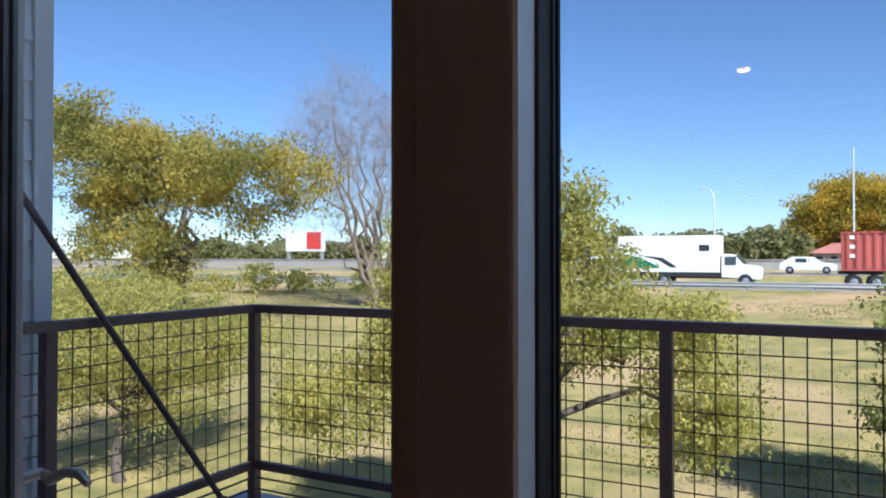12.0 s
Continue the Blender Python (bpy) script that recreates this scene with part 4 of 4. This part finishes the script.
rr = random.Random(4)
bushes("treeline", [(-150 + i * 4.3, 132 + rr.uniform(-8, 8), 2.6 + rr.uniform(-0.6, 1.0), rr.uniform(3, 5), 3, rr.uniform(1.8, 3.6)) for i in range(62)], 3, 0.55, 26, L_FAR, "distant line of green and olive trees", "trees")
bushes("shrubs", [(-3.5 + i * 1.9, 85 + rr.uniform(-1, 1), 2.2 + rr.uniform(-0.4, 0.6), 1.6, 1.5, 1.6 + rr.uniform(0, 0.6)) for i in range(2)] + [(-14 + i * 2.8, 92, 2.4, 2.2, 2, 1.9 + rr.uniform(-0.5, 0.5)) for i in range(4)], 6, 0.4, 26, L_FAR, "olive shrubs beyond the highway")
bushes("bushes", [(-52 + i * 4.6 + rr.uniform(-1, 1), 44 + rr.uniform(-2, 3), -0.3 + rr.uniform(-0.3, 0.3), 2.2, 1.4, rr.uniform(0.6, 1.7)) for i in range(8)] + [(-36 - i * 3.0, 24 + i, -0.8, 2.4, 2, 1.6) for i in range(4)], 9, 0.2, 30, L_NEAR, "scrubby bushes at the field's edge")

# ---- grass ----
rng = np.random.default_rng(2)
gr = thing("grass", (0, 20, -3.2), "short dry grass blades over the field", "grass", kind="stuff")
n = 90000
yy = 4.0 + 44 * rng.uniform(0, 1, n) ** 1.6
xx = rng.uniform(-1, 1, n) * (6 + yy * 0.75) - yy * 0.35
zz = np.interp(yy, [-60, 10, 49], [-3.2, -3.2, -0.98]) - 0.06
w = 0.009 + 0.0009 * yy
h = rng.uniform(0.05, 0.10, n) + 0.001 * yy
ang = rng.uniform(0, 6.28, n)
base = np.stack([xx, yy, zz], 1)
off = np.stack([np.cos(ang) * w, np.sin(ang) * w, np.zeros(n)], 1)
tip = base + np.stack([rng.normal(0, 0.05, n), rng.normal(0, 0.05, n), h], 1)
vs = np.stack([base - off, base + off, tip], 1).reshape(-1, 3) - np.array([0, 20, -3.2])
me = bpy.data.meshes.new("blades")
me.from_pydata(vs.tolist(), [], np.arange(n * 3).reshape(-1, 3).tolist())
me.materials.append(leafy("grass_blade", (0.22, 0.23, 0.055), (0.46, 0.36, 0.13), 0.5, scale=0.5))
ob = new("blades", me)
ob.parent = gr

# ---- floor boards ----
rb = random.Random(8)
BW = 0.083
plank_meshes = {}
near, rest = 0, bmesh.new()
y = 1.268
while y > YB:
    x = XL if y > 0 else XL
    xe = -2.21 if y > 0 else XR - 0.012
    x -= rb.uniform(0, 1.2)
    while x < xe:
        ln = rb.choice((0.75, 0.95, 1.15, 1.4))
        a, b = max(x, XL + 0.012), min(x + ln, xe)
        if b - a > 0.05:
            if near < 300 and y > -1.6:
                key = round(b - a, 3)
                if key not in plank_meshes:
                    plank_meshes[key] = mesh_of("plank", box(-key / 2, key / 2, -BW / 2 + 0.0006, BW / 2 - 0.0006, -0.02, 0, 0.0012), M_FLOOR, (0, 0, 0))
                piece("plank", plank_meshes[key], floor, ((a + b) / 2, y - BW / 2, 0.0))
                near += 1
            else:
                box(a + 0.0006, b - 0.0006, y - BW + 0.0006, y - 0.0006, -0.02, 0, bm=rest)
        x += ln
    y -= BW
ob = part("planks", rest, M_FLOOR, floor)
tagged(ob, kind="stuff")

:::::

**AIM:** Transcribe, exactly and exclusively, the run of lines that opens with the line bearing "Continue the Blender" and closes with the line bearing "rr.uniform(-1, 1), 44".

**THE RESULT:**
Continue the Blender Python (bpy) script that recreates this scene with part 4 of 4. This part finishes the script.
rr = random.Random(4)
bushes("treeline", [(-150 + i * 4.3, 132 + rr.uniform(-8, 8), 2.6 + rr.uniform(-0.6, 1.0), rr.uniform(3, 5), 3, rr.uniform(1.8, 3.6)) for i in range(62)], 3, 0.55, 26, L_FAR, "distant line of green and olive trees", "trees")
bushes("shrubs", [(-3.5 + i * 1.9, 85 + rr.uniform(-1, 1), 2.2 + rr.uniform(-0.4, 0.6), 1.6, 1.5, 1.6 + rr.uniform(0, 0.6)) for i in range(2)] + [(-14 + i * 2.8, 92, 2.4, 2.2, 2, 1.9 + rr.uniform(-0.5, 0.5)) for i in range(4)], 6, 0.4, 26, L_FAR, "olive shrubs beyond the highway")
bushes("bushes", [(-52 + i * 4.6 + rr.uniform(-1, 1), 44 + rr.uniform(-2, 3), -0.3 + rr.uniform(-0.3, 0.3), 2.2, 1.4, rr.uniform(0.6, 1.7)) for i in range(8)] + [(-36 - i * 3.0, 24 + i, -0.8, 2.4, 2, 1.6) for i in range(4)], 9, 0.2, 30, L_NEAR, "scrubby bushes at the field's edge")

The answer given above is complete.